**DIRECTIONS FOR THIS TASK:** In the entries below, find the line containing "More parts follow." and the line containing "300.0, 0.7, 0.0)". Copy those two lines and everything between them exactly, and only that.

◇ ◇ ◇ ◇ ◇ ◇ ◇

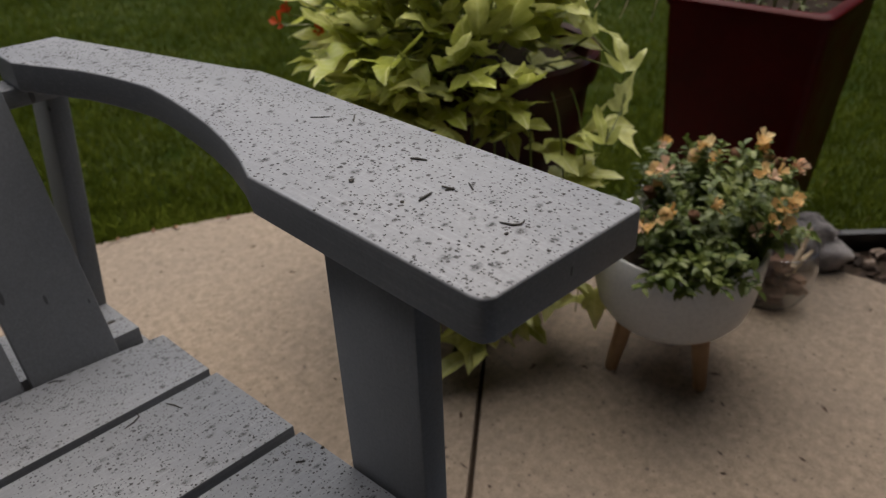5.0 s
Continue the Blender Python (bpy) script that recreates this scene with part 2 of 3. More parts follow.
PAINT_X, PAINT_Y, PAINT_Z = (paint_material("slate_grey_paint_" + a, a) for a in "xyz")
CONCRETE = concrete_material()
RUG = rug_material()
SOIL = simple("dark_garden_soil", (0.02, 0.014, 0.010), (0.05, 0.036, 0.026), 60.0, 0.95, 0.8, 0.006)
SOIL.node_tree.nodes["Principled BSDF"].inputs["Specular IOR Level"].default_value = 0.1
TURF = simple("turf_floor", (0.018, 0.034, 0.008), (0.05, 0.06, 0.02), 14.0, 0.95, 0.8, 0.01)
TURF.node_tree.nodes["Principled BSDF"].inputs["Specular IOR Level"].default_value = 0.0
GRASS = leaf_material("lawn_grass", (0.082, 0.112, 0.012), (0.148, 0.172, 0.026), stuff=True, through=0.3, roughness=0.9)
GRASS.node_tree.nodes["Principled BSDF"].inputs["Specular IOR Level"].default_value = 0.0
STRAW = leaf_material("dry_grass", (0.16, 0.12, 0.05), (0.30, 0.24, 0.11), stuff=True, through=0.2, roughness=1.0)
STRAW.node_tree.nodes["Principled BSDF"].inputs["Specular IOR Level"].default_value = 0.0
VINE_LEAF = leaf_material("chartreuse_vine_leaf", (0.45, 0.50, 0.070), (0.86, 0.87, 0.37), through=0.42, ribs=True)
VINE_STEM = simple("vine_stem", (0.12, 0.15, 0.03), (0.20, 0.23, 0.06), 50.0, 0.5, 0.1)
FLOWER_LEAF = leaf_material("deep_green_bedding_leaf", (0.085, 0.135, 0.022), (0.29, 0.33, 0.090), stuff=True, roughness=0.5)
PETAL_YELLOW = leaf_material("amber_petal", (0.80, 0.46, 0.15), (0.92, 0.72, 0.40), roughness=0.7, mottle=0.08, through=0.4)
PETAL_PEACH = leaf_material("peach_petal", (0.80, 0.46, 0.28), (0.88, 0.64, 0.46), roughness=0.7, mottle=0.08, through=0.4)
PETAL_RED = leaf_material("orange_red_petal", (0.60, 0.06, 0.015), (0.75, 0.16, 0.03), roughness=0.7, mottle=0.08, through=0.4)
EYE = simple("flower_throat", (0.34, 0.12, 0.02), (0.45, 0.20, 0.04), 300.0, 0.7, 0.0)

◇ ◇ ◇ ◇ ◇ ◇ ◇

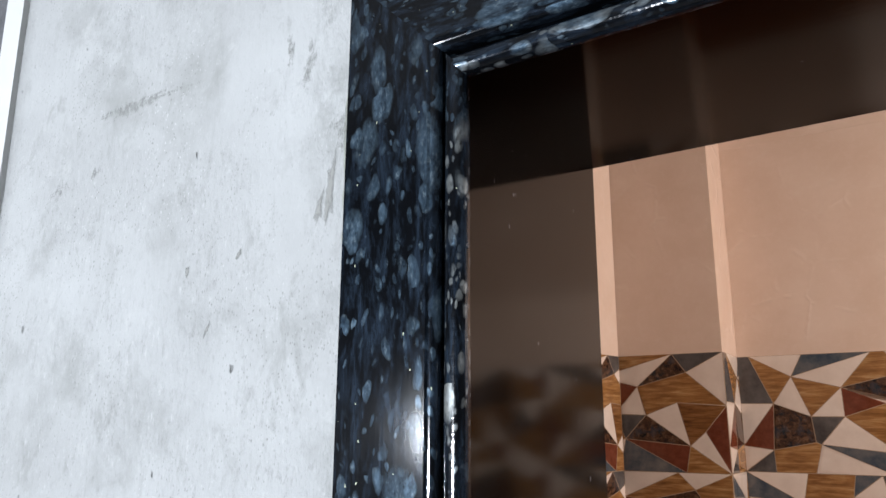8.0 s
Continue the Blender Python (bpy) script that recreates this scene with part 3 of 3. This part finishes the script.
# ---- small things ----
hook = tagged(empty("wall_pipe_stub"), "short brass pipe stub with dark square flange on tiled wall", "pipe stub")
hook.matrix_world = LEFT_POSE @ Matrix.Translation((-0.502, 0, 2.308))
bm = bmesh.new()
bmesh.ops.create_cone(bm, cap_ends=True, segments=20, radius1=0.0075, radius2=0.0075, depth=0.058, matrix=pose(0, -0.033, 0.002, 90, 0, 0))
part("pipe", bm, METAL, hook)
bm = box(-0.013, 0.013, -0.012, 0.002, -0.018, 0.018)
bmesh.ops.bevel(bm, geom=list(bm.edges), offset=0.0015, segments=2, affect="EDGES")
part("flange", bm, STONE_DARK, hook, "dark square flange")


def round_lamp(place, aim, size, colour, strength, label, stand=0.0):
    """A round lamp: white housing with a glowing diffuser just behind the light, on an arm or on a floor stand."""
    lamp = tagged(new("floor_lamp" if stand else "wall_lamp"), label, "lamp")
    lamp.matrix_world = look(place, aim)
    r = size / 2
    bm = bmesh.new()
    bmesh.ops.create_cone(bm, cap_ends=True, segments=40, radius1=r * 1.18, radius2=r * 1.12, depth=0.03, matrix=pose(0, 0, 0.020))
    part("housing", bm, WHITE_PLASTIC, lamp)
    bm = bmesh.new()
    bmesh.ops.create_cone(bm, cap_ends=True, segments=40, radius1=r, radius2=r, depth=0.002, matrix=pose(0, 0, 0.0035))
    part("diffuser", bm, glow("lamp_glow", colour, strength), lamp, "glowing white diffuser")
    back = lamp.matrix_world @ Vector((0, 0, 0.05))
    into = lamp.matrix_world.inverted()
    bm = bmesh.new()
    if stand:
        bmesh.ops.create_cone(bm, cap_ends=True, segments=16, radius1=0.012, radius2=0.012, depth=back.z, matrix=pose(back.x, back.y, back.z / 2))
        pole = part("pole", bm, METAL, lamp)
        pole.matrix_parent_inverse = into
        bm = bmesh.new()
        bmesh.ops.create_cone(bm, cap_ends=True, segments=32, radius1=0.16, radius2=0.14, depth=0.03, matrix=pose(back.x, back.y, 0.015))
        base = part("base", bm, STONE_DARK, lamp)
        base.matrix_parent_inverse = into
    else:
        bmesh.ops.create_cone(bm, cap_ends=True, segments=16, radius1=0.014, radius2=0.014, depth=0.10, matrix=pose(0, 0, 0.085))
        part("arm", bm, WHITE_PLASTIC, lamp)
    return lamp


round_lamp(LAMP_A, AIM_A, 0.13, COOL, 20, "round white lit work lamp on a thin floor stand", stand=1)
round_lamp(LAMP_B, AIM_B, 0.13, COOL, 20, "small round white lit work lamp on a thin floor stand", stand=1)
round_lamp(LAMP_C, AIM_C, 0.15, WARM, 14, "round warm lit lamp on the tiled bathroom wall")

◇ ◇ ◇ ◇ ◇ ◇ ◇

**REPLY:**
Continue the Blender Python (bpy) script that recreates this scene with part 2 of 3. More parts follow.
PAINT_X, PAINT_Y, PAINT_Z = (paint_material("slate_grey_paint_" + a, a) for a in "xyz")
CONCRETE = concrete_material()
RUG = rug_material()
SOIL = simple("dark_garden_soil", (0.02, 0.014, 0.010), (0.05, 0.036, 0.026), 60.0, 0.95, 0.8, 0.006)
SOIL.node_tree.nodes["Principled BSDF"].inputs["Specular IOR Level"].default_value = 0.1
TURF = simple("turf_floor", (0.018, 0.034, 0.008), (0.05, 0.06, 0.02), 14.0, 0.95, 0.8, 0.01)
TURF.node_tree.nodes["Principled BSDF"].inputs["Specular IOR Level"].default_value = 0.0
GRASS = leaf_material("lawn_grass", (0.082, 0.112, 0.012), (0.148, 0.172, 0.026), stuff=True, through=0.3, roughness=0.9)
GRASS.node_tree.nodes["Principled BSDF"].inputs["Specular IOR Level"].default_value = 0.0
STRAW = leaf_material("dry_grass", (0.16, 0.12, 0.05), (0.30, 0.24, 0.11), stuff=True, through=0.2, roughness=1.0)
STRAW.node_tree.nodes["Principled BSDF"].inputs["Specular IOR Level"].default_value = 0.0
VINE_LEAF = leaf_material("chartreuse_vine_leaf", (0.45, 0.50, 0.070), (0.86, 0.87, 0.37), through=0.42, ribs=True)
VINE_STEM = simple("vine_stem", (0.12, 0.15, 0.03), (0.20, 0.23, 0.06), 50.0, 0.5, 0.1)
FLOWER_LEAF = leaf_material("deep_green_bedding_leaf", (0.085, 0.135, 0.022), (0.29, 0.33, 0.090), stuff=True, roughness=0.5)
PETAL_YELLOW = leaf_material("amber_petal", (0.80, 0.46, 0.15), (0.92, 0.72, 0.40), roughness=0.7, mottle=0.08, through=0.4)
PETAL_PEACH = leaf_material("peach_petal", (0.80, 0.46, 0.28), (0.88, 0.64, 0.46), roughness=0.7, mottle=0.08, through=0.4)
PETAL_RED = leaf_material("orange_red_petal", (0.60, 0.06, 0.015), (0.75, 0.16, 0.03), roughness=0.7, mottle=0.08, through=0.4)
EYE = simple("flower_throat", (0.34, 0.12, 0.02), (0.45, 0.20, 0.04), 300.0, 0.7, 0.0)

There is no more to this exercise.